## INSTRUCTION
In the listing that follows, retype every line from the first through the one containing "of a camera". Pictures are to be left out.

--- start of SOURCE MATERIAL ---

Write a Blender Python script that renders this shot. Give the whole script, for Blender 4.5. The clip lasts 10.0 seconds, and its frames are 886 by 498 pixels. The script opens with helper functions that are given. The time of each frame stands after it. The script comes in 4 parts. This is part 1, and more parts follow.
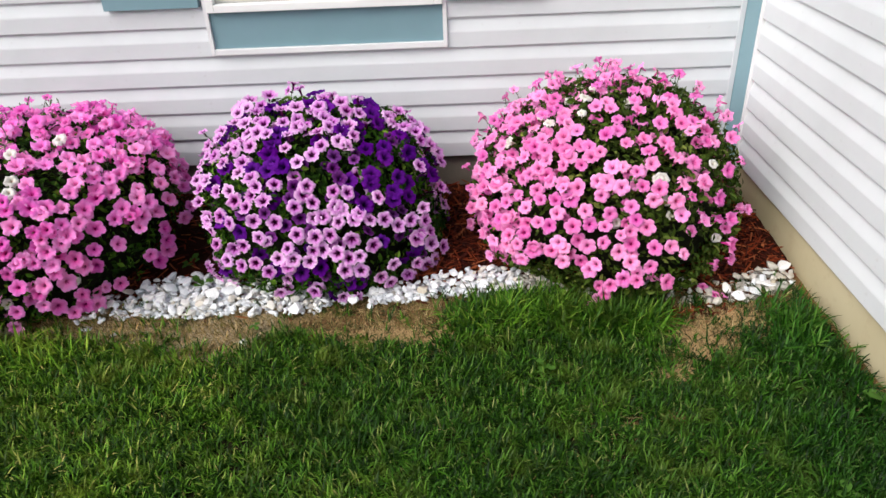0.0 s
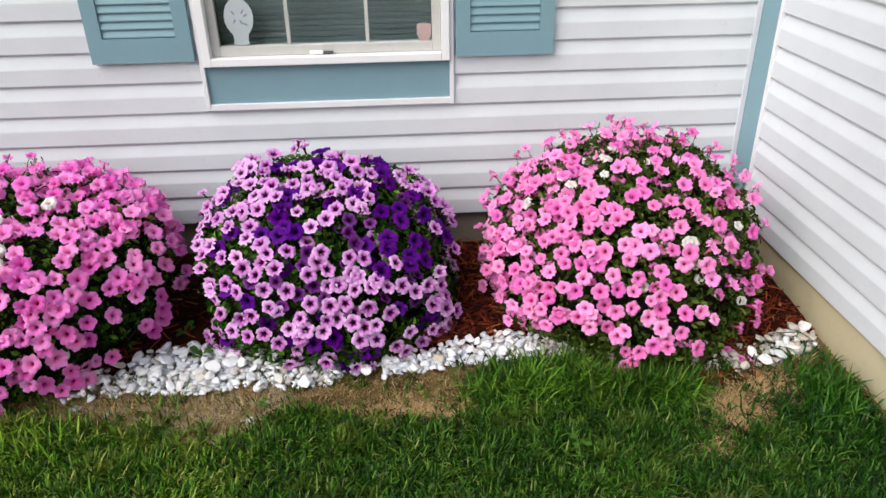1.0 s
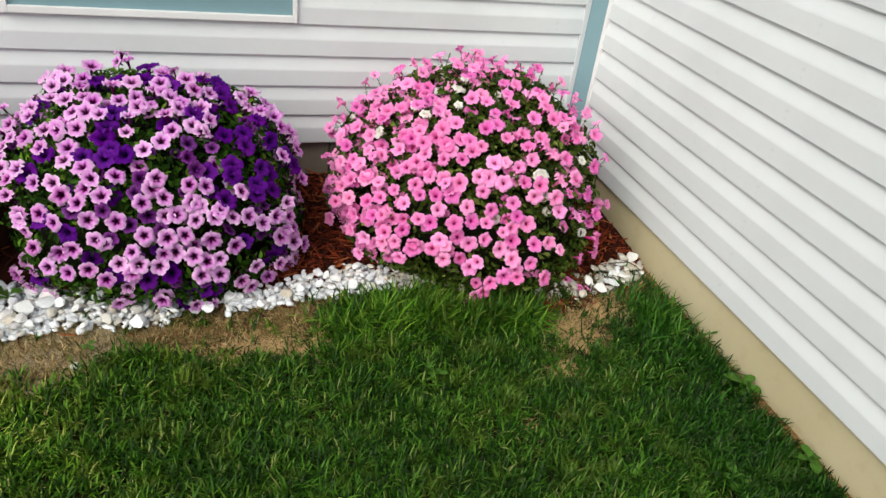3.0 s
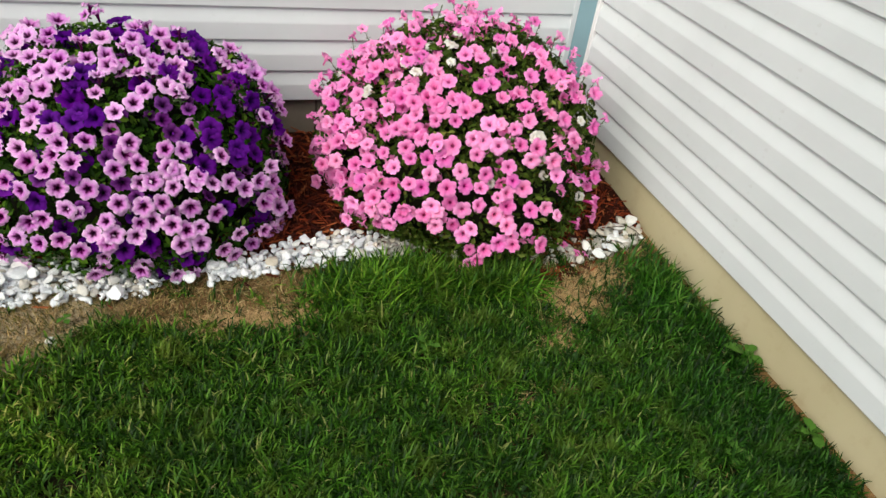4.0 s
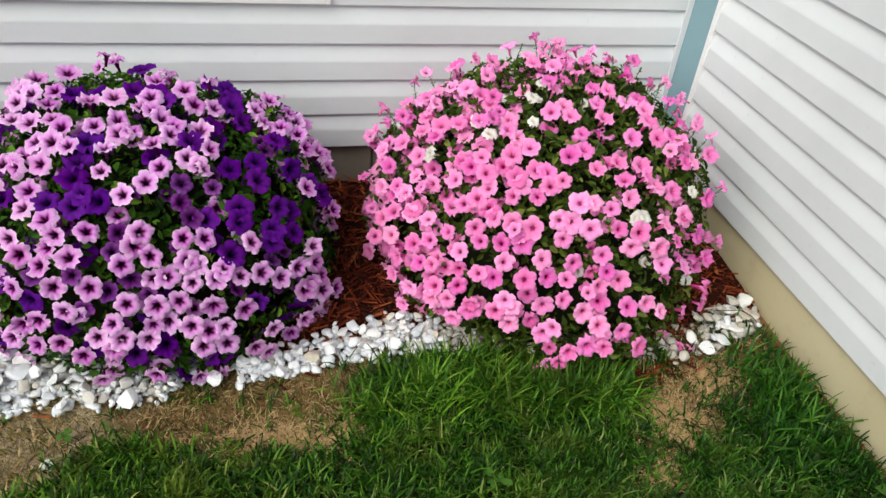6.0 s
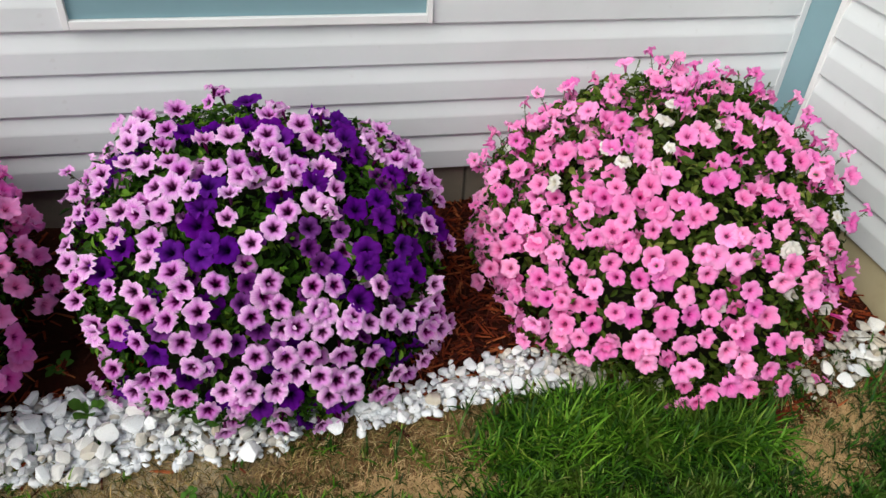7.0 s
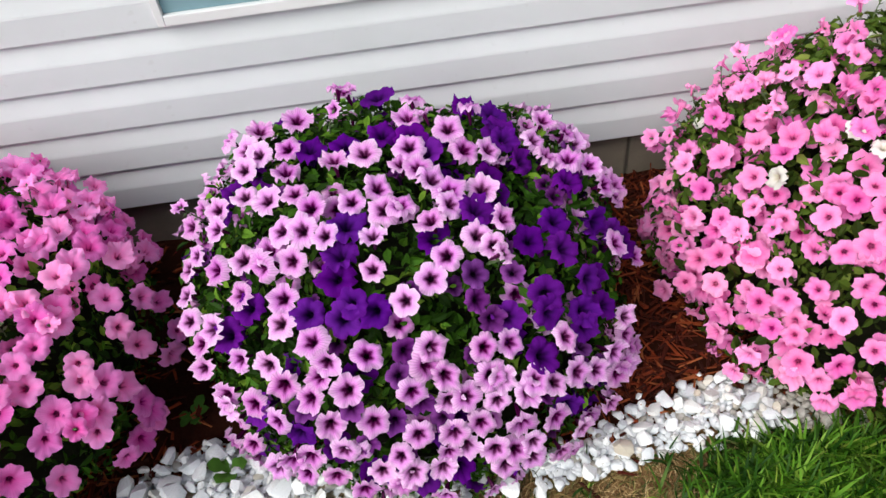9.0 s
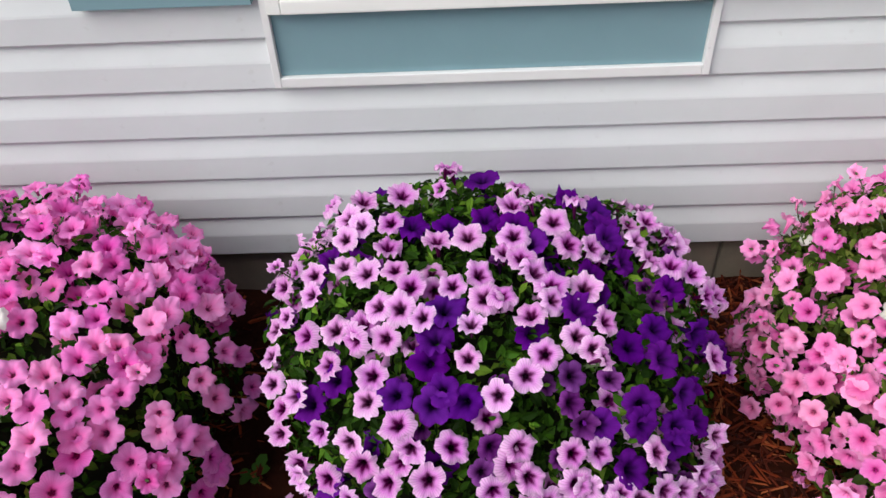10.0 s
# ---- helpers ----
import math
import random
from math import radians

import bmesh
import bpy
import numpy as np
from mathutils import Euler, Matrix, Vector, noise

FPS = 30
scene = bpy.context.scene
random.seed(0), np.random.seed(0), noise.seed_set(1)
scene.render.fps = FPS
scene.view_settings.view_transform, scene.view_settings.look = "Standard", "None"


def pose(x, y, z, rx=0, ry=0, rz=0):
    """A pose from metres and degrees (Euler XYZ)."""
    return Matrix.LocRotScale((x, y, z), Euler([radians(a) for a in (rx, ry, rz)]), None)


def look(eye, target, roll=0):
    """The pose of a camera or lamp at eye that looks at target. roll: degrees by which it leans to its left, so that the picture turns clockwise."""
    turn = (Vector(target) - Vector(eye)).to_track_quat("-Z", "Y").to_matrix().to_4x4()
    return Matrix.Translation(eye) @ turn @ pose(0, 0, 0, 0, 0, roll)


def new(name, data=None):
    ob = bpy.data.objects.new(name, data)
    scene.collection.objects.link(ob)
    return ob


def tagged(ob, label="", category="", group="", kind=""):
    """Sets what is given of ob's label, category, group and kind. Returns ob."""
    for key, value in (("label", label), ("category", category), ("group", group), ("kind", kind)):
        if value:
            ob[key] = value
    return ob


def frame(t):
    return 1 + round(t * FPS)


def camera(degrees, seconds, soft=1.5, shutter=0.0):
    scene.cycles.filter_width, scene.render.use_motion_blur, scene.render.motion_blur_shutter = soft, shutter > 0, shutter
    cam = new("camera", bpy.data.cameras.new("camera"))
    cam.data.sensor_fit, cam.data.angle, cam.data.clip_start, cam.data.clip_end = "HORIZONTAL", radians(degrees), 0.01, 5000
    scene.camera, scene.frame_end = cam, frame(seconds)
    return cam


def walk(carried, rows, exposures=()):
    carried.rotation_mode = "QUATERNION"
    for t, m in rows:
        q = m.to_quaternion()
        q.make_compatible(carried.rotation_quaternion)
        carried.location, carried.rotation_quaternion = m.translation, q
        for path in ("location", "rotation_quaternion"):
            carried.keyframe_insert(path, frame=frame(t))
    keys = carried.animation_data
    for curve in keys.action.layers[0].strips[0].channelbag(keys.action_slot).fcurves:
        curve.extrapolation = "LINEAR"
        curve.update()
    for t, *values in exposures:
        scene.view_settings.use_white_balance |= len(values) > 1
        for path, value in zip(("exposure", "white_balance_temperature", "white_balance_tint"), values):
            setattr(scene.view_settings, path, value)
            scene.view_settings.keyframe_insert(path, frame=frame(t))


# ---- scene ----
cam = camera(62.67, 10.0)
PATH = [
    (0, (-1.3663, -3.1569, 1.5843), (-1.4042, -1.4446, 0.5516), -2.58),
    (0.2, (-1.3921, -3.1068, 1.5970), (-1.4167, -1.3867, 0.5767), -0.54),
    (0.3, (-1.4071, -3.0850, 1.6081), (-1.4560, -1.3717, 0.5775), -1.02),
    (0.5, (-1.4463, -3.0390, 1.6238), (-1.5737, -1.3285, 0.5952), -1.50),
    (0.7, (-1.5007, -3.0208, 1.6224), (-1.5566, -1.2849, 0.6307), 0.19),
    (0.8, (-1.5324, -3.0141, 1.6172), (-1.5309, -1.2539, 0.6676), 0.62),
    (1, (-1.5952, -2.9975, 1.6097), (-1.4991, -1.2362, 0.6671), -0.97),
    (1.2, (-1.6355, -2.9938, 1.6102), (-1.5189, -1.2216, 0.6906), -1.59),
    (1.3, (-1.6514, -2.9896, 1.6115), (-1.5084, -1.2125, 0.7051), -1.39),
    (1.5, (-1.6804, -2.9849, 1.6045), (-1.4168, -1.2169, 0.7074), 1.07),
    (1.7, (-1.6949, -2.9791, 1.5942), (-1.3560, -1.2620, 0.6262), 2.12),
    (1.8, (-1.6982, -2.9696, 1.5879), (-1.3275, -1.2867, 0.5729), 3.35),
    (2, (-1.7007, -2.9569, 1.5754), (-1.2797, -1.2997, 0.5379), 4.29),
    (2.2, (-1.7060, -2.9382, 1.5696), (-1.2538, -1.3005, 0.5144), 4.03),
    (2.3, (-1.7082, -2.9280, 1.5731), (-1.2625, -1.2932, 0.5107), 4.07),
    (2.5, (-1.7065, -2.9157, 1.5694), (-1.2306, -1.2907, 0.5050), 5.33),
    (2.7, (-1.7084, -2.9190, 1.5583), (-1.1815, -1.3005, 0.5082), 6.06),
    (2.8, (-1.7069, -2.9232, 1.5495), (-1.1547, -1.3153, 0.4961), 7.04),
    (3, (-1.7086, -2.9300, 1.5380), (-1.1252, -1.3354, 0.4811), 7.80),
    (3.2, (-1.7224, -2.9222, 1.5462), (-1.1209, -1.3490, 0.4677), 9.01),
    (4.3, (-1.6321, -2.7478, 1.5113), (-1.0491, -1.2428, 0.3301), 6.51),
    (4.5, (-1.5972, -2.6905, 1.5059), (-1.0656, -1.1728, 0.3168), 2.86),
    (4.7, (-1.5588, -2.6296, 1.5048), (-1.0624, -1.0955, 0.3216), -0.23),
    (5, (-1.5083, -2.5420, 1.5098), (-1.0156, -0.9973, 0.3388), 0.29),
    (5.2, (-1.4851, -2.5009, 1.5154), (-1.0033, -0.9628, 0.3313), 0.80),
    (5.5, (-1.4791, -2.4318, 1.5116), (-0.9655, -0.9062, 0.3247), 2.91),
    (5.7, (-1.5045, -2.3887, 1.5120), (-1.0192, -0.8787, 0.2937), 5.30),
    (5.8, (-1.5206, -2.3669, 1.5142), (-1.0477, -0.8609, 0.2860), 6.06),
    (6, (-1.5604, -2.3148, 1.5106), (-1.1359, -0.7784, 0.3026), 6.18),
    (6.2, (-1.6111, -2.2604, 1.5050), (-1.2070, -0.6940, 0.3289), 6.42),
    (7.3, (-1.8359, -2.0553, 1.5152), (-1.4698, -0.5498, 0.2506), 2.91),
    (7.5, (-1.8504, -2.0198, 1.5043), (-1.4978, -0.5336, 0.2133), 2.08),
    (7.7, (-1.8582, -1.9804, 1.4941), (-1.6017, -0.4957, 0.1787), -0.90),
    (8, (-1.8699, -1.8976, 1.4843), (-1.6740, -0.4031, 0.1698), -2.73),
    (8.3, (-1.8644, -1.7993, 1.4699), (-1.6780, -0.2957, 0.1645), -3.97),
    (8.5, (-1.8607, -1.7473, 1.4684), (-1.7267, -0.2699, 0.1270), -4.67),
    (8.8, (-1.8609, -1.6953, 1.4631), (-1.7808, -0.2570, 0.0757), -5.72),
    (9, (-1.8667, -1.6610, 1.4638), (-1.8122, -0.2294, 0.0683), -6.80),
    (9.2, (-1.8709, -1.6454, 1.4696), (-1.8059, -0.2094, 0.0791), -6.34),
    (9.5, (-1.9004, -1.6187, 1.4737), (-1.8543, -0.1425, 0.1251), -5.58),
    (9.7, (-1.9204, -1.6139, 1.4813), (-1.9494, -0.1031, 0.1710), -5.41),
    (10, (-1.9567, -1.6076, 1.4925), (-2.0156, -0.0581, 0.2294), -2.87),
]
TONE = [(0.0, 0.04, 6400, 10), (0.5, 0.09, 6300, 9), (1.0, -0.05, 6300, 10), (1.5, -0.18, 6350, 10), (1.7, -0.28, 6400, 9), (2.0, -0.18, 6450, 7), (2.5, -0.13, 6550, 5), (4.5, -0.16, 6650, 3), (5.5, -0.02, 6600, 3), (5.8, -0.16, 6500, 4), (6.2, -0.16, 6450, 4), (7.3, -0.28, 6450, 5), (7.5, -0.09, 6450, 5), (8.5, 0.02, 6350, 6), (9.5, 0.01, 6350, 6), (9.8, -0.06, 6350, 7), (10.0, -0.21, 6350, 8)]
walk(cam, [(t, look(eye, target, roll)) for t, eye, target, roll in PATH], TONE)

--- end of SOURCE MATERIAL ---

## FINISHED TASK
Write a Blender Python script that renders this shot. Give the whole script, for Blender 4.5. The clip lasts 10.0 seconds, and its frames are 886 by 498 pixels. The script opens with helper functions that are given. The time of each frame stands after it. The script comes in 4 parts. This is part 1, and more parts follow.
0.0 s
1.0 s
3.0 s
4.0 s
6.0 s
7.0 s
9.0 s
10.0 s
# ---- helpers ----
import math
import random
from math import radians

import bmesh
import bpy
import numpy as np
from mathutils import Euler, Matrix, Vector, noise

FPS = 30
scene = bpy.context.scene
random.seed(0), np.random.seed(0), noise.seed_set(1)
scene.render.fps = FPS
scene.view_settings.view_transform, scene.view_settings.look = "Standard", "None"


def pose(x, y, z, rx=0, ry=0, rz=0):
    """A pose from metres and degrees (Euler XYZ)."""
    return Matrix.LocRotScale((x, y, z), Euler([radians(a) for a in (rx, ry, rz)]), None)


def look(eye, target, roll=0):
    """The pose of a camera or lamp at eye that looks at target. roll: degrees by which it leans to its left, so that the picture turns clockwise."""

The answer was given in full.